Documentary filmmaker Jeremy Lopez's new film focuses on the man who may be the nicest DJ in the game. Chris Villa is a humble guy, free of the drama that can be associated with this profession. He doesn't drink much, doesn't womanize, and doesn't pick fights. Instead, he focuses on his craft. The element of his muted personality that comes through the most is his love of being a DJ. He takes his job seriously and it has led him to be one of the best DJs in the world.
Comprised of mostly talking head interviews, One For All frames itself around Villa's preparation for a competition that will determine the US representative at the world DJing competition. Using archival footage, the film traces Villa's rise as he gets spots on radio stations and bigger party gigs. Along the way, his wife and family provide him with support and love. Villa's quiet nature may be at odds with what you pictured a hugely successful DJ to be. He is a devoted family man who purposely avoids the party lifestyle that comes with the profession.

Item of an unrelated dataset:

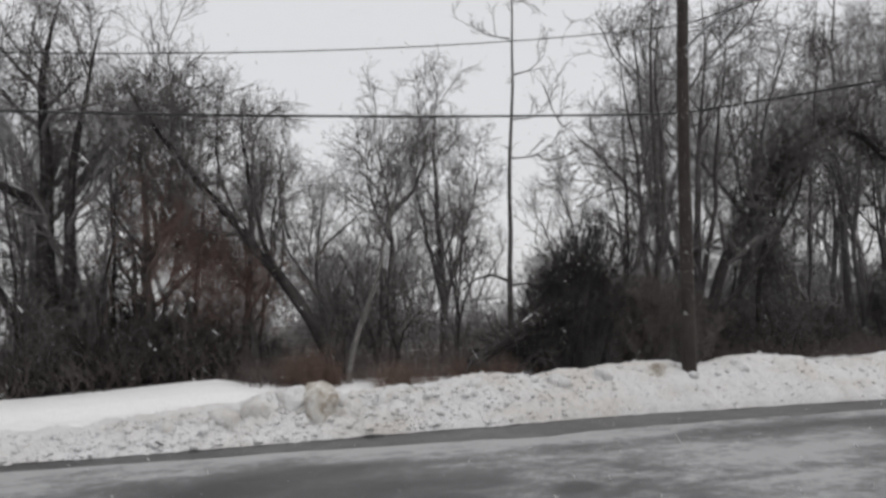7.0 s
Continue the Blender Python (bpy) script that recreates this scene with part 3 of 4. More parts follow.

The film is at its strongest when it focuses on Villa's devotion to his craft. We get a few great moments as he prepares his set for the competition. These scenes are fleeting but they offer a glimpse into Villa's methods. I wish there were more of these moments. It would have been fascinating to see him craft one big moment in his set. The film's third act is mostly live footage of the competition but viewers unfamiliar with the art of DJIng may not be fully aware of the feats Villa pulls off. Lopez may assume audiences know what a DJ does but if you don't, you may be a little lost. Lopez is clearly more interested in Villa as a person than the DJing.
It's a good thing that Villa is so likable and willing to be honest about his life then. However, the focus of the film strays at times because of this focus on Villa over his craft. For example, we get a segment on his parenting style. While charming, it is moments like this that detract from the growing momentum of the upcoming competition Villa faces.
When the competition does come, Lopez strangely shoots it with more focus on the audience than the DJs. Perhaps this is due to a lack of permission to film the other DJs at the competition. No matter what prevented showing the other top DJs doing their thing, it means the film's climax lacks some tension. We do get to see Villa's entire set and it is incredible.
The film often journey's down side paths that don't offer much insight, particularly when the film includes interview goofs and the reactions to a possible ghost on set. The ghost thread eventually turns into something moving about Villa's mother but the way it is introduced is clunky.
One For All: The DJ Chris Villa Story tries to cover too much. It splits its focus on Villa's life and his prep for this competition. Neither element is wholly satisfying but collectively they make for a frequently charming and interesting film. Scattershot as the film can feel, it still held my attention. I walked away understanding the duality of DJ Chris Villa. His mixing skills are amazing, his passion for music is palpable, and he pushes against
the stereotypes associated with the profession.
One For All could use a more focused edit that would bring in newbies to the art of DJing while preserving the intimate portrait of a family man in a profession that doesn't cater to being one. For fans of DJing, you may want a bit more of Villa's techniques explained but you will walk away with a mad appreciation for the man. For those unfamiliar, the final act's long performances may not be interesting but you will be uplifted by Villa's good nature.